— start Provided data —

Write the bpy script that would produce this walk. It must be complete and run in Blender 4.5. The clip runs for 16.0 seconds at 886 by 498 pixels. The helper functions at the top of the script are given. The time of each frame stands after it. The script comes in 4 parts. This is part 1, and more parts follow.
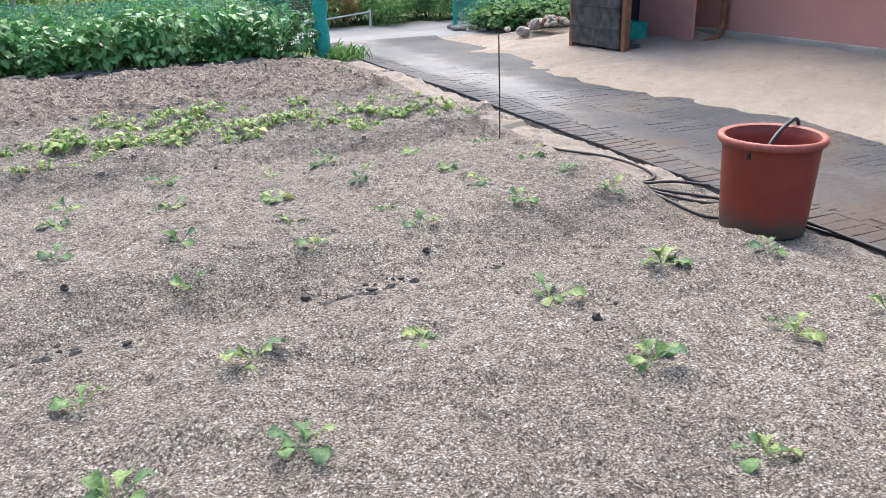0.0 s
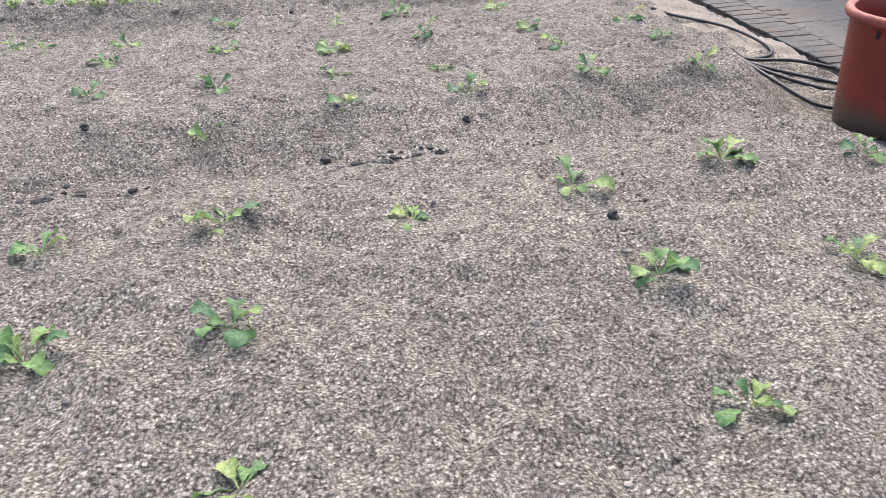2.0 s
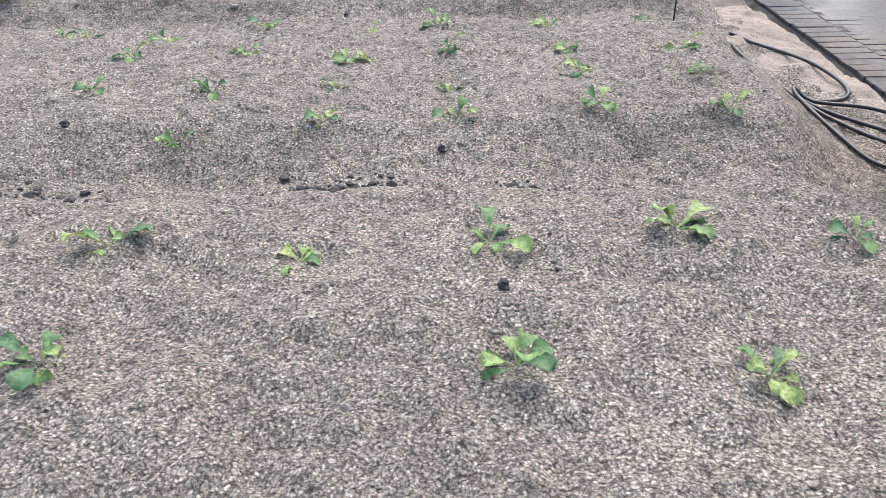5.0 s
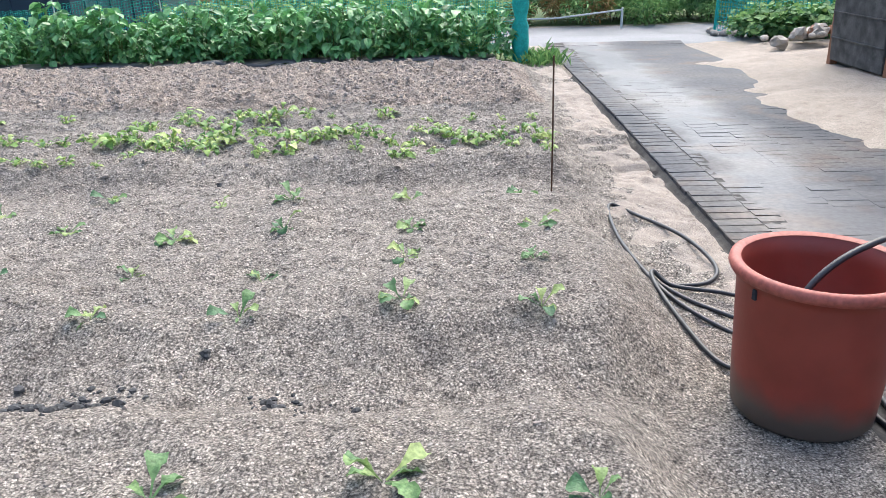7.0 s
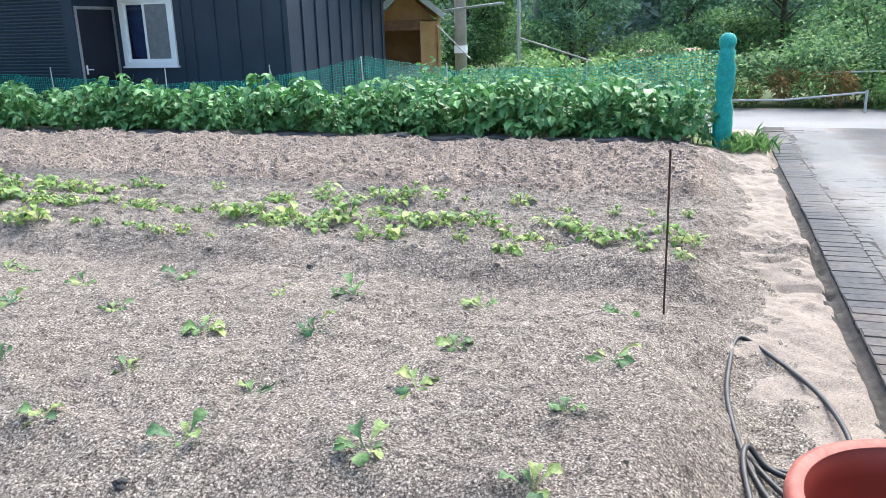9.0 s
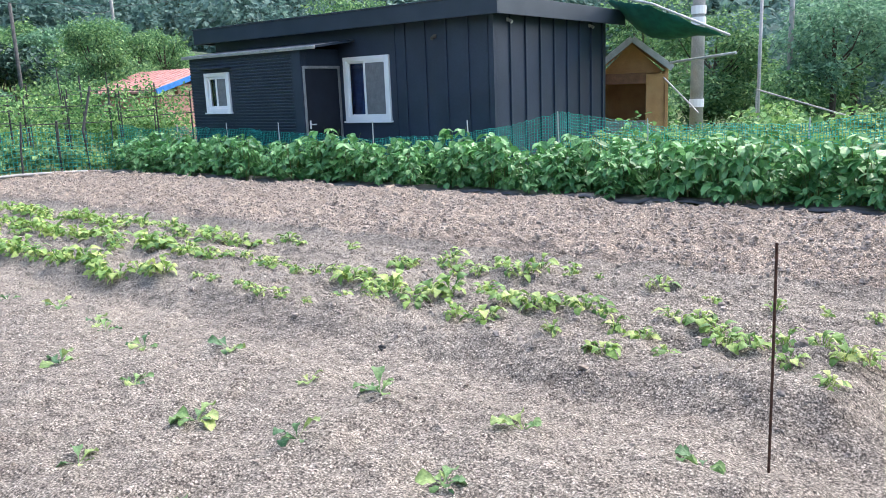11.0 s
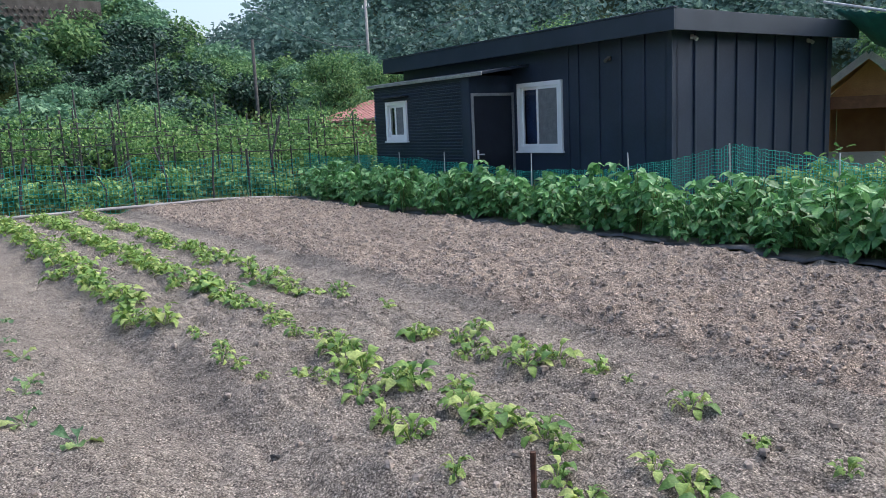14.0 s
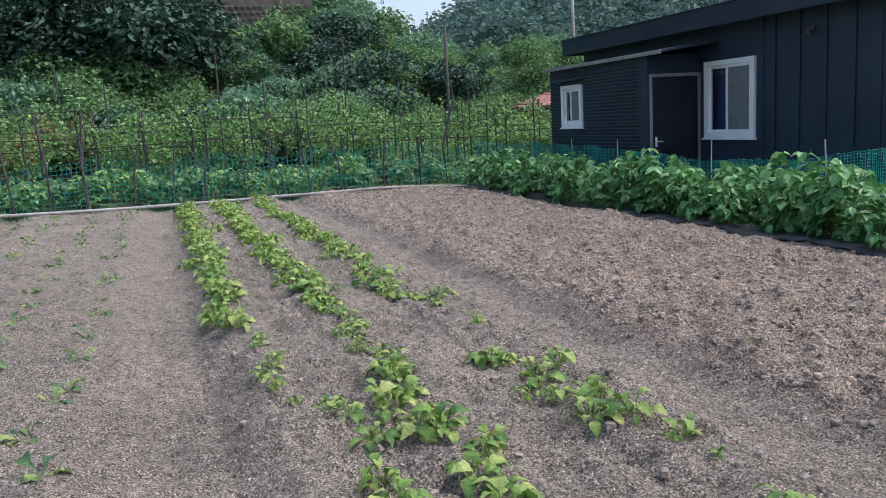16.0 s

— end Provided data —

» Task to complete
From the material above, reproduce everything verbatim except the pictures.

» Right answer
Write the bpy script that would produce this walk. It must be complete and run in Blender 4.5. The clip runs for 16.0 seconds at 886 by 498 pixels. The helper functions at the top of the script are given. The time of each frame stands after it. The script comes in 4 parts. This is part 1, and more parts follow.
0.0 s
2.0 s
5.0 s
7.0 s
9.0 s
11.0 s
14.0 s
16.0 s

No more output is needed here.